Aim of the exercise:
Reproduce the listing below character for character; drop every image.

Data block:
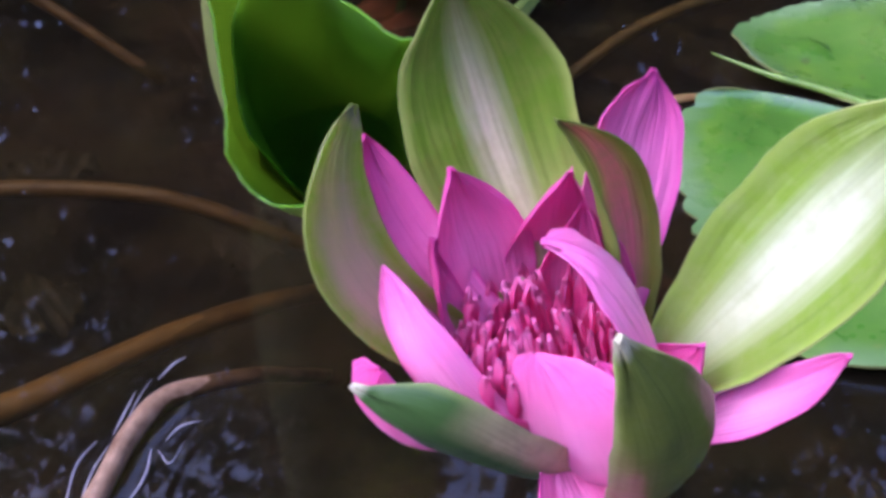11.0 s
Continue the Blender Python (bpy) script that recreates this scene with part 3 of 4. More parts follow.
def rolled_leaf():
    ob = thing("rolled_leaf", (-0.045, 0.36, 0.0), "young green leaf rolled into a funnel with wavy rim", "leaf")
    rim = [(-0.020, 0.355, 0.020, 20), (-0.036, 0.376, 0.036, 60), (-0.052, 0.388, 0.042, 95), (-0.062, 0.370, 0.065, 130), (-0.072, 0.353, 0.075, 160), (-0.0755, 0.337, 0.081, 185),
           (-0.0722, 0.318, 0.081, 200), (-0.0695, 0.293, 0.077, 220), (-0.0680, 0.2775, 0.071, 240), (-0.061, 0.271, 0.066, 258), (-0.052, 0.267, 0.068, 275), (-0.044, 0.263, 0.067, 295), (-0.034, 0.263, 0.069, 318),
           (-0.026, 0.272, 0.077, 345), (-0.023, 0.283, 0.083, 370), (-0.025, 0.298, 0.086, 400), (-0.032, 0.304, 0.082, 420), (-0.044, 0.321, 0.083, 450), (-0.053, 0.326, 0.083, 470), (-0.065, 0.331, 0.079, 500), (-0.0705, 0.3310, 0.061, 540), (-0.0680, 0.3190, 0.045, 572)]
    n, rings = 200, 20
    line = spline([r[:3] for r in rim], n)
    turns = spline([(r[3], 0, 0) for r in rim], n)
    rows, uv = [], []
    for k, p in enumerate(line):
        f = k / (n - 1)
        w = radians(turns[k].x)
        loose = 1 - 0.15 * f
        # the free inner edge slants down round the funnel
        w += radians(38) * f ** 5
        way = Vector((math.cos(w), math.sin(w), 0))
        waist = Vector((-0.043, 0.356, 0.006)) + way * waist_of(math.degrees(w)) * loose
        foot = Vector((-0.042, 0.362, -0.022)) + way * 0.004 * loose
        out = (p - waist).normalized()
        p = p + out * (0.0042 * noise.noise(Vector((f * 34, 2, 0))) + 0.0034 * noise.noise(Vector((f * 95, 4, 0))) + 0.0012 * abs(math.sin(f * 75)))
        belly = 0.0012 + 0.0042 * math.exp(-((turns[k].x - 205) / 32) ** 2)
        row, q = [], []
        for i in range(rings + 1):
            s = i / rings
            if s < 0.35:
                k = s / 0.35
                c = foot.lerp(waist, k ** 0.6)
                c.z = foot.z + (waist.z - foot.z) * k
            else:
                g = (s - 0.35) / 0.65
                c = waist.lerp(p, g) + way * belly * math.sin(math.pi * g)
            row.append(c)
            q.append((f, 0.2 + 0.8 * s))
        rows.append(row)
        uv.append(q)
    verts, faces, uvs, slots = sheet(rows, 0.0006, uv)
    under(new("blade", mesh_of("blade", verts, faces, [ROLL_OUT, ROLL_IN], uvs, slots)), ob)
    under(new("stalk", tube("stalk", [(-0.042, 0.362, -0.0228), (-0.040, 0.365, -0.035), (-0.036, 0.370, -0.050), (-0.02, 0.375, -0.09)], (0.004, 0.003, 0.003), [STEM_GREEN])), ob)


rolled_leaf()


# ---- stems ----
rootstock = thing("rootstock", (-0.02, 0.38, -0.06), "sunken lily rootstock sending brown and tan stalks to the surface", "water plant")
under(new("crown", tube("crown", [(-0.024, 0.36, -0.145), (-0.02, 0.375, -0.125), (-0.015, 0.39, -0.13)], (0.008, 0.012, 0.008), [STEM_BROWN], lumps=0.3)), rootstock)


def stalk(label, points, radii, mat, seed=0, lumps=0.06):
    under(new("stalk", tube("stalk", points, radii, [mat], n=40, lumps=lumps, seed=seed)), rootstock, label)


stalk("thin tan stalk at the water's surface", [(0.0768, 0.3815, 0.0003), (0.066, 0.3797, 0.0008), (0.046, 0.3768, -0.003), (0.020, 0.3715, -0.024), (-0.014, 0.362, -0.07)], (0.0016, 0.0018, 0.0018, 0.0016), STEM_TAN, 3)
stalk("thick brown stalk breaking the surface", [(-0.21, 0.246, 0.003), (-0.163, 0.2662, -0.0012), (-0.134, 0.2787, -0.0042), (-0.114, 0.2907, -0.0062), (-0.091, 0.3037, -0.0080), (-0.066, 0.3155, -0.012), (-0.045, 0.335, -0.03)], (0.0042, 0.0041, 0.0036, 0.0031, 0.0027), STEM_BROWN, 5)
stalk("bent pinkish tan stalk lying on the water", [(-0.135, 0.185, 0.003), (-0.117, 0.222, 0.003), (-0.1065, 0.246, 0.0028), (-0.1000, 0.263, 0.0026), (-0.0935, 0.2737, 0.0012), (-0.084, 0.2795, -0.0020), (-0.070, 0.286, -0.008), (-0.05, 0.300, -0.03)], (0.0025, 0.0026, 0.0027, 0.0025, 0.0020), STEM_PINK, 6, 0.22)
stalk("thin dark sunken stalk", [(-0.160, 0.60, -0.01), (-0.146, 0.572, -0.02), (-0.107, 0.505, -0.04), (-0.05, 0.42, -0.10)], (0.0018, 0.002, 0.002), STEM_SUNK, 9)
stalk("thin dark sunken stalk", [(-0.085, 0.64, -0.005), (-0.072, 0.585, -0.02), (-0.048, 0.487, -0.04), (-0.03, 0.40, -0.11)], (0.0022, 0.0024, 0.0022), STEM_SUNK, 10)
stalk("dark reddish sunken stalk", [(0.02, 0.44, -0.02), (0.0, 0.42, -0.04), (-0.02, 0.38, -0.10)], (0.0026, 0.0026, 0.0024), STEM_SUNK, 11)
stalk("dark sunken stalk under the big pad", [(0.14, 0.28, -0.03), (0.08, 0.30, -0.045), (0.03, 0.33, -0.07), (-0.01, 0.37, -0.12)], (0.003, 0.003, 0.003), STEM_SUNK, 12)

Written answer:
11.0 s
Continue the Blender Python (bpy) script that recreates this scene with part 3 of 4. More parts follow.
def rolled_leaf():
    ob = thing("rolled_leaf", (-0.045, 0.36, 0.0), "young green leaf rolled into a funnel with wavy rim", "leaf")
    rim = [(-0.020, 0.355, 0.020, 20), (-0.036, 0.376, 0.036, 60), (-0.052, 0.388, 0.042, 95), (-0.062, 0.370, 0.065, 130), (-0.072, 0.353, 0.075, 160), (-0.0755, 0.337, 0.081, 185),
           (-0.0722, 0.318, 0.081, 200), (-0.0695, 0.293, 0.077, 220), (-0.0680, 0.2775, 0.071, 240), (-0.061, 0.271, 0.066, 258), (-0.052, 0.267, 0.068, 275), (-0.044, 0.263, 0.067, 295), (-0.034, 0.263, 0.069, 318),
           (-0.026, 0.272, 0.077, 345), (-0.023, 0.283, 0.083, 370), (-0.025, 0.298, 0.086, 400), (-0.032, 0.304, 0.082, 420), (-0.044, 0.321, 0.083, 450), (-0.053, 0.326, 0.083, 470), (-0.065, 0.331, 0.079, 500), (-0.0705, 0.3310, 0.061, 540), (-0.0680, 0.3190, 0.045, 572)]
    n, rings = 200, 20
    line = spline([r[:3] for r in rim], n)
    turns = spline([(r[3], 0, 0) for r in rim], n)
    rows, uv = [], []
    for k, p in enumerate(line):
        f = k / (n - 1)
        w = radians(turns[k].x)
        loose = 1 - 0.15 * f
        # the free inner edge slants down round the funnel
        w += radians(38) * f ** 5
        way = Vector((math.cos(w), math.sin(w), 0))
        waist = Vector((-0.043, 0.356, 0.006)) + way * waist_of(math.degrees(w)) * loose
        foot = Vector((-0.042, 0.362, -0.022)) + way * 0.004 * loose
        out = (p - waist).normalized()
        p = p + out * (0.0042 * noise.noise(Vector((f * 34, 2, 0))) + 0.0034 * noise.noise(Vector((f * 95, 4, 0))) + 0.0012 * abs(math.sin(f * 75)))
        belly = 0.0012 + 0.0042 * math.exp(-((turns[k].x - 205) / 32) ** 2)
        row, q = [], []
        for i in range(rings + 1):
            s = i / rings
            if s < 0.35:
                k = s / 0.35
                c = foot.lerp(waist, k ** 0.6)
                c.z = foot.z + (waist.z - foot.z) * k
            else:
                g = (s - 0.35) / 0.65
                c = waist.lerp(p, g) + way * belly * math.sin(math.pi * g)
            row.append(c)
            q.append((f, 0.2 + 0.8 * s))
        rows.append(row)
        uv.append(q)
    verts, faces, uvs, slots = sheet(rows, 0.0006, uv)
    under(new("blade", mesh_of("blade", verts, faces, [ROLL_OUT, ROLL_IN], uvs, slots)), ob)
    under(new("stalk", tube("stalk", [(-0.042, 0.362, -0.0228), (-0.040, 0.365, -0.035), (-0.036, 0.370, -0.050), (-0.02, 0.375, -0.09)], (0.004, 0.003, 0.003), [STEM_GREEN])), ob)


rolled_leaf()


# ---- stems ----
rootstock = thing("rootstock", (-0.02, 0.38, -0.06), "sunken lily rootstock sending brown and tan stalks to the surface", "water plant")
under(new("crown", tube("crown", [(-0.024, 0.36, -0.145), (-0.02, 0.375, -0.125), (-0.015, 0.39, -0.13)], (0.008, 0.012, 0.008), [STEM_BROWN], lumps=0.3)), rootstock)


def stalk(label, points, radii, mat, seed=0, lumps=0.06):
    under(new("stalk", tube("stalk", points, radii, [mat], n=40, lumps=lumps, seed=seed)), rootstock, label)


stalk("thin tan stalk at the water's surface", [(0.0768, 0.3815, 0.0003), (0.066, 0.3797, 0.0008), (0.046, 0.3768, -0.003), (0.020, 0.3715, -0.024), (-0.014, 0.362, -0.07)], (0.0016, 0.0018, 0.0018, 0.0016), STEM_TAN, 3)
stalk("thick brown stalk breaking the surface", [(-0.21, 0.246, 0.003), (-0.163, 0.2662, -0.0012), (-0.134, 0.2787, -0.0042), (-0.114, 0.2907, -0.0062), (-0.091, 0.3037, -0.0080), (-0.066, 0.3155, -0.012), (-0.045, 0.335, -0.03)], (0.0042, 0.0041, 0.0036, 0.0031, 0.0027), STEM_BROWN, 5)
stalk("bent pinkish tan stalk lying on the water", [(-0.135, 0.185, 0.003), (-0.117, 0.222, 0.003), (-0.1065, 0.246, 0.0028), (-0.1000, 0.263, 0.0026), (-0.0935, 0.2737, 0.0012), (-0.084, 0.2795, -0.0020), (-0.070, 0.286, -0.008), (-0.05, 0.300, -0.03)], (0.0025, 0.0026, 0.0027, 0.0025, 0.0020), STEM_PINK, 6, 0.22)
stalk("thin dark sunken stalk", [(-0.160, 0.60, -0.01), (-0.146, 0.572, -0.02), (-0.107, 0.505, -0.04), (-0.05, 0.42, -0.10)], (0.0018, 0.002, 0.002), STEM_SUNK, 9)
stalk("thin dark sunken stalk", [(-0.085, 0.64, -0.005), (-0.072, 0.585, -0.02), (-0.048, 0.487, -0.04), (-0.03, 0.40, -0.11)], (0.0022, 0.0024, 0.0022), STEM_SUNK, 10)
stalk("dark reddish sunken stalk", [(0.02, 0.44, -0.02), (0.0, 0.42, -0.04), (-0.02, 0.38, -0.10)], (0.0026, 0.0026, 0.0024), STEM_SUNK, 11)
stalk("dark sunken stalk under the big pad", [(0.14, 0.28, -0.03), (0.08, 0.30, -0.045), (0.03, 0.33, -0.07), (-0.01, 0.37, -0.12)], (0.003, 0.003, 0.003), STEM_SUNK, 12)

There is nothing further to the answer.